True, there was a lot of stuff I didn’t know, but I did know the difference between a dream and reality. I’d dreamed many nights since that first nightmare. All of them were the same: me drowning, floating in an underwater world of quiet and peace. But it wasn’t the kind of peace I liked; it was eerie. Creepy even. And there was always the figure, sometimes a mere shadow—waiting, lurking, trying to claim me with total darkness.
The person never had a face. Their identity was never revealed to me.
Yet I knew, without a doubt, they were real.
The doctors said it was likely a memory trying to surface. A memory of the night someone tried to kill me. I wasn’t sure how I got away. No one was. My only guess would be whatever it was the person hit me with shoved me down deep, and I got lost. They couldn’t find me. The current was strong that night, and it likely saved my life. It pulled me away from the killer to where Eddie eventually found me.

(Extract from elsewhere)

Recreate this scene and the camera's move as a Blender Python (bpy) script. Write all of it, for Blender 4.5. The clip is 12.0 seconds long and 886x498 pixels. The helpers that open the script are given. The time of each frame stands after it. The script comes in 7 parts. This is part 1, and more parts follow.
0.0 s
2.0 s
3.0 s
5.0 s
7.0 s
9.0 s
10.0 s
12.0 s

Even though no one believed someone tried to kill me at the hospital (besides Eddie), no one disputed the fact I was almost a victim of murder. It had also been brought up—very gently, of course—I was the recipient of long-term abuse before I ended up in the lake. The condition I was in and a lot of the injuries (healed over and fresh) all pointed toward abuse.
Again, maybe I was better off not knowing. It seemed learning about it all might be more crippling than starting over.

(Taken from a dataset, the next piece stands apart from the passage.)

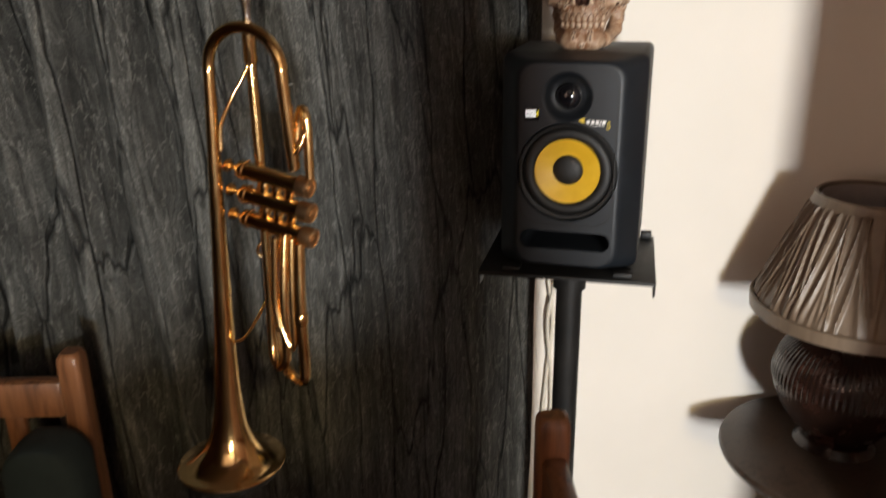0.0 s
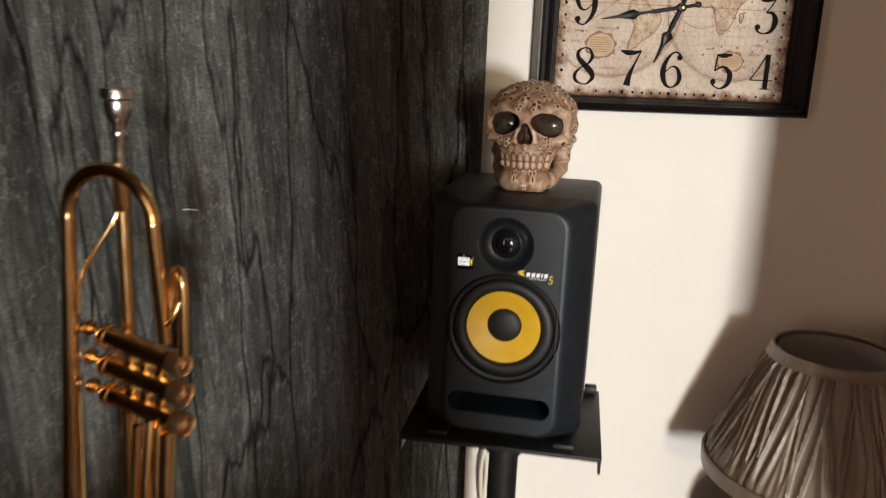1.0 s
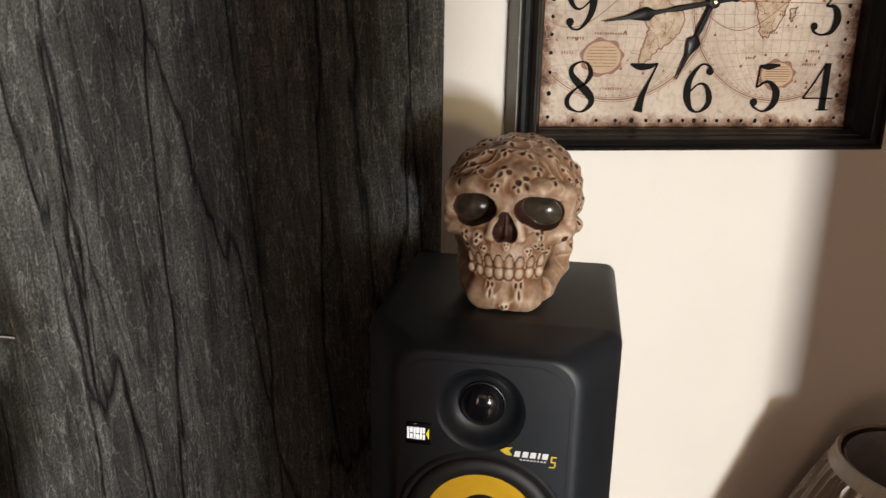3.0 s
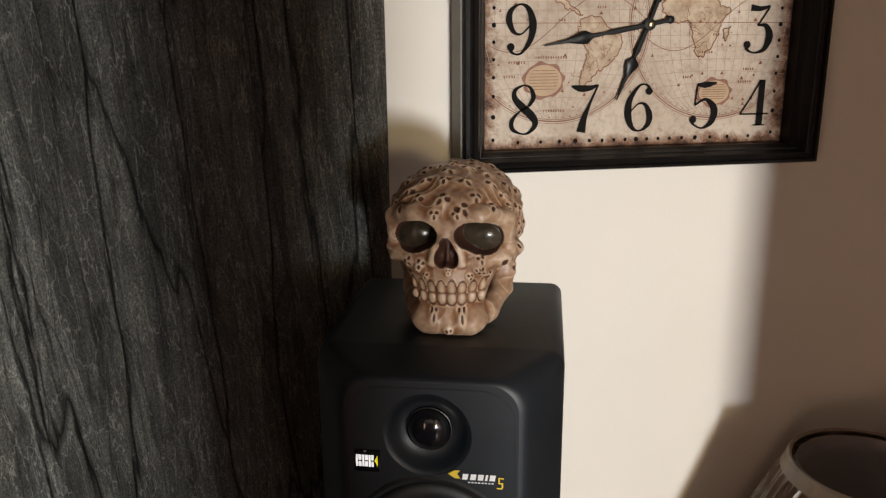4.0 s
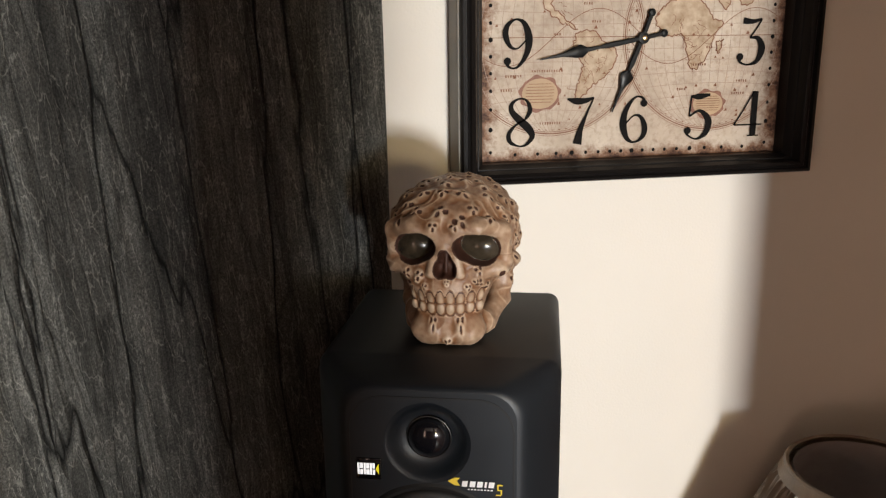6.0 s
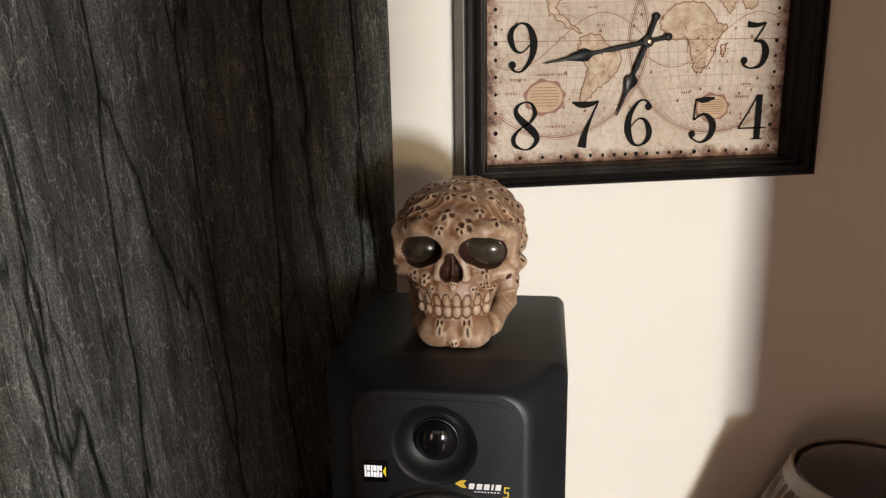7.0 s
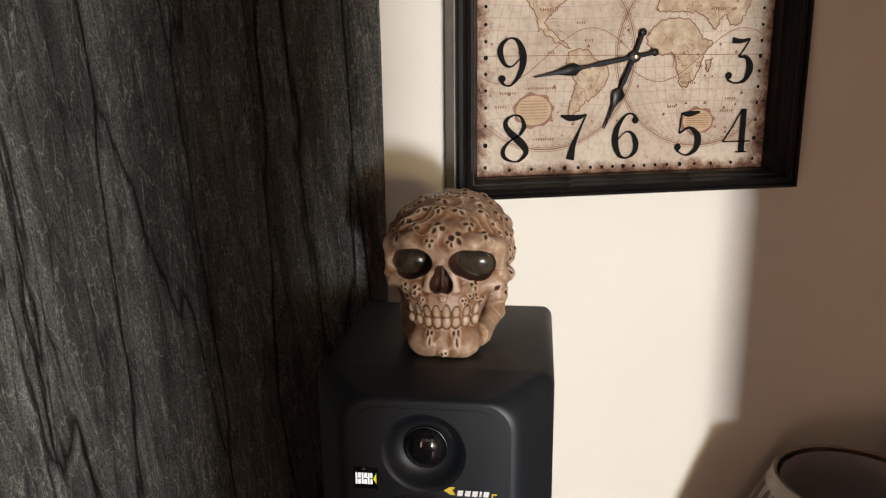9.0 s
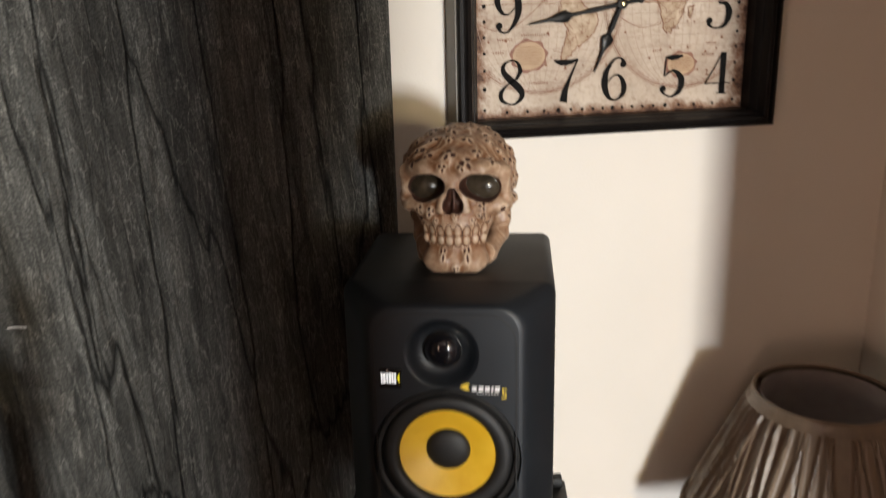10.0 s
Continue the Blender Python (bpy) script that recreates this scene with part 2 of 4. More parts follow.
M_SILVER = mottled("silver_plate", (0.72, 0.68, 0.64), (0.82, 0.78, 0.74), 0.2, (40, 40, 40), metal=1.0, relief=0.02)
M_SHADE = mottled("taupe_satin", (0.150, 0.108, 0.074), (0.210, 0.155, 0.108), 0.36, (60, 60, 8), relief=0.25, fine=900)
M_LINING = mottled("grey_lining", (0.30, 0.25, 0.24), (0.36, 0.31, 0.29), 0.7, (40, 40, 40))
M_GLASS = mottled("dark_glazed_pottery", (0.014, 0.007, 0.005), (0.035, 0.014, 0.009), 0.25, (30, 30, 30), relief=0.1)
M_TABLE = wood("dark_table_wood", (0.028, 0.018, 0.013), (0.06, 0.038, 0.026), 0.35)
M_CHAIR = wood("stained_chair_wood", (0.075, 0.026, 0.010), (0.24, 0.10, 0.042), 0.33)
M_PAD = mottled("blue_black_cloth", (0.010, 0.020, 0.024), (0.017, 0.030, 0.035), 0.8, (50, 50, 50), relief=0.6, fine=1400)
M_CABLE = mottled("white_cable", (0.62, 0.56, 0.46), (0.7, 0.64, 0.54), 0.45, (50, 50, 50))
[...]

But what about the murderer?
Who were they? What did they want from me and where are they now?
Maybe there wasn’t a murderer at all. Maybe that night I’d just been a victim of circumstance, some random violent act.
It was exhausting to think about. Round and round my mind would go. Between doctor visit after visit, test after test.
I’d been in this hospital for three weeks since I’d woken up, and I was no closer to answers than I was that first day.
I was afraid but also oddly relieved.
Perhaps the relief came from no more attempts to attack me, though I still believed someone was out to get me. I just wished I knew why.
Eddie walked in, and the worst of my fears slipped into the background. They never went away, but Eddie was powerful enough to make me forget them for at least a little while.
He’d been here to visit me every single day since I woke up. For three weeks now, I saw him at least once a day, sometimes twice. He pretty much came and went as he pleased, the nursing staff finally accepting the fact he was going to be here.
My head shrinker (aka Dr. Kline) often warned me about getting too close or too attached to him. It annoyed me. I felt she was trying to take away the only thing I really felt was real in my life. I needed him.
And yeah, I guess I saw Dr. Kline’s point. But didn’t everyone need someone? Being alone wasn’t easy, especially when you were alone and scared.
‘Course, I wasn’t as alone as I was three weeks ago. Not really. Things had been changing.
Wasn’t that the saying? The more things changed, the more they stayed the same. My same was my mind. Its blank pages never filled in.
“You ready?” Eddie asked, bestowing upon me a grin that literally lit up my insides. His dimples always made my stomach flutter, and the way his eyes always looked at me as if he’d known me forever gave me some sort of peace.
“They said it was okay?” I asked.
“Who would say no to this face?” He scoffed, pointing at himself.
I laughed and slid off the bed toward him and the door.